Transcribe the data in full and exactly, omitting any pictures.

══ SUPPLIED DATA

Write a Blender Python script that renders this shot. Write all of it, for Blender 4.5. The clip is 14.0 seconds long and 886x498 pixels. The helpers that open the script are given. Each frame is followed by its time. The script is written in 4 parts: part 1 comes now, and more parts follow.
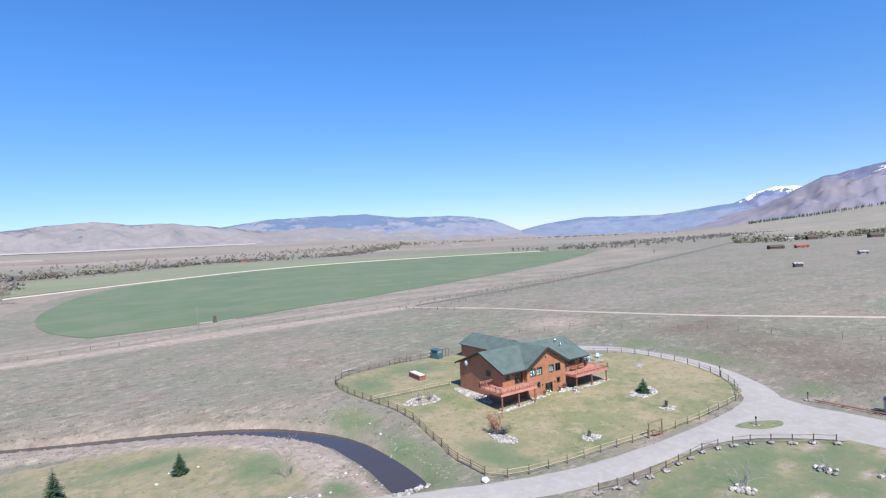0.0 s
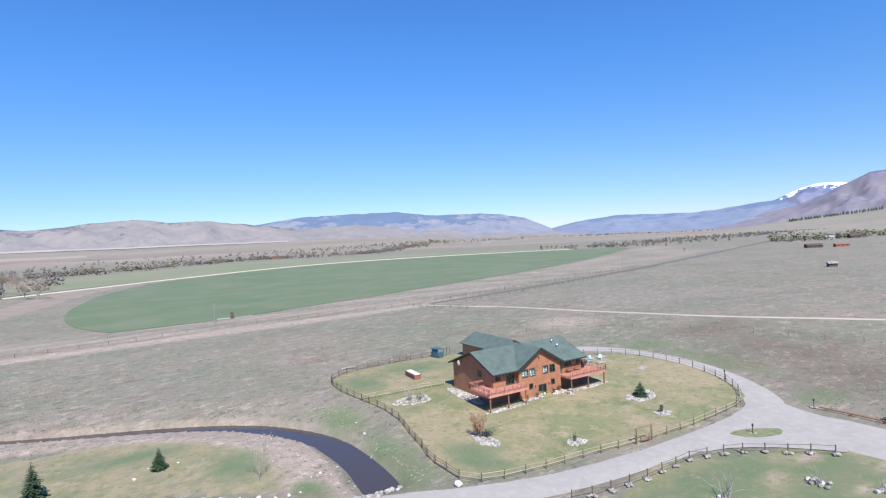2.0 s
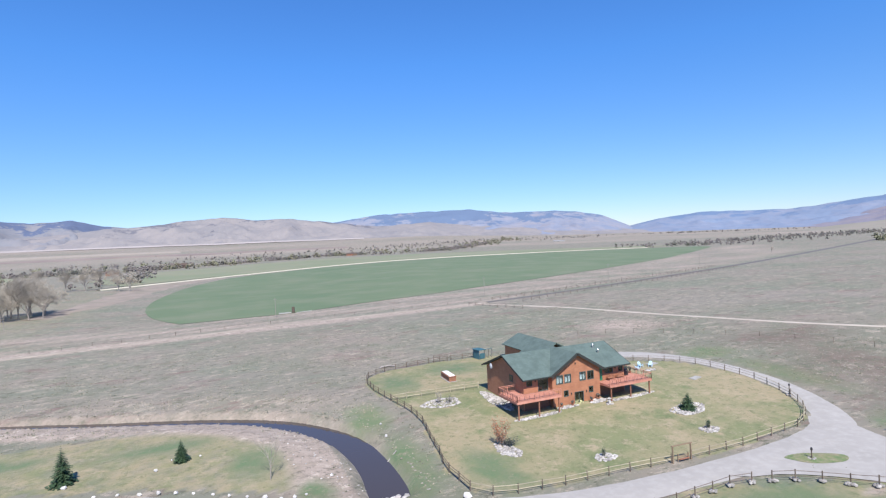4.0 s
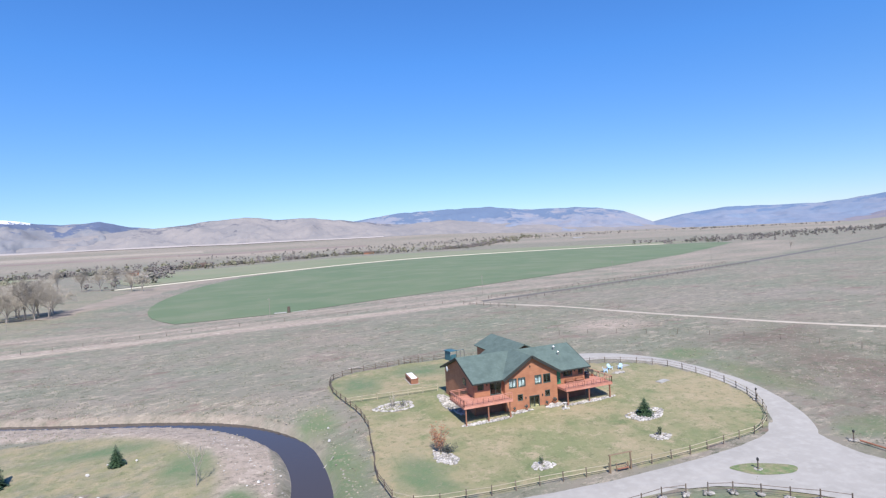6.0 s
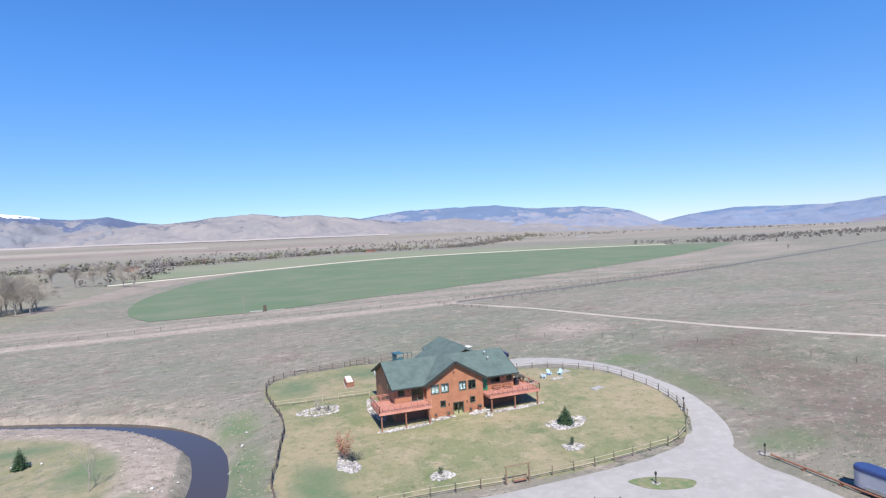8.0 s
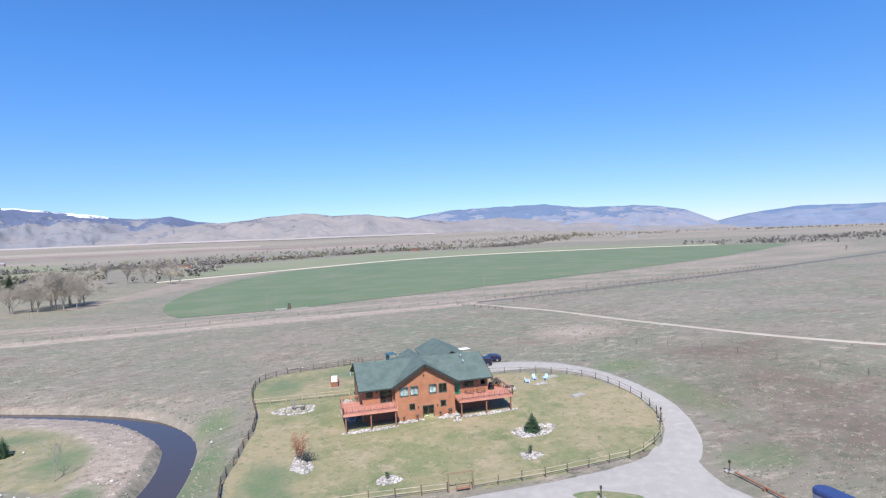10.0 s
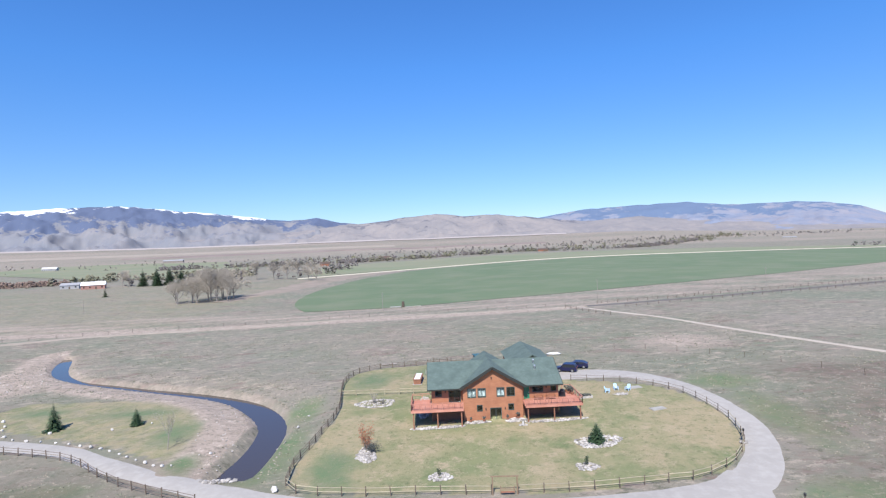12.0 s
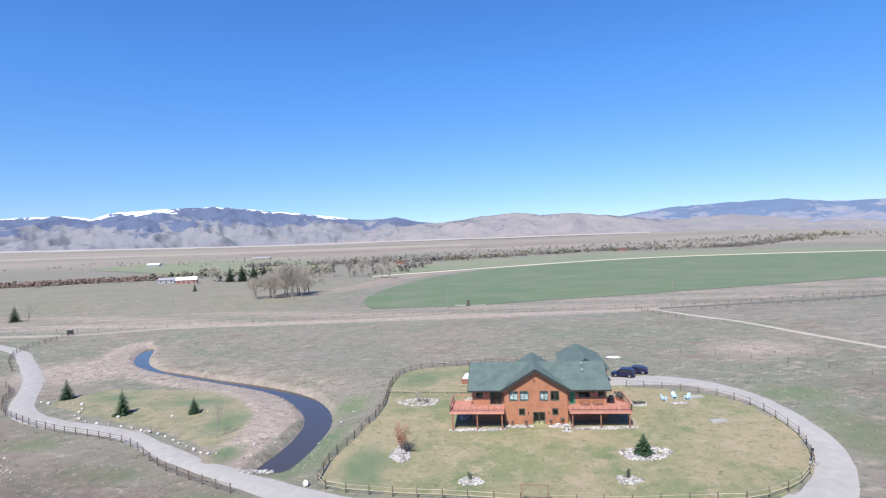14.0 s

════

## [COMPLETED TASK]
Write a Blender Python script that renders this shot. Write all of it, for Blender 4.5. The clip is 14.0 seconds long and 886x498 pixels. The helpers that open the script are given. Each frame is followed by its time. The script is written in 4 parts: part 1 comes now, and more parts follow.
0.0 s
2.0 s
4.0 s
6.0 s
8.0 s
10.0 s
12.0 s
14.0 s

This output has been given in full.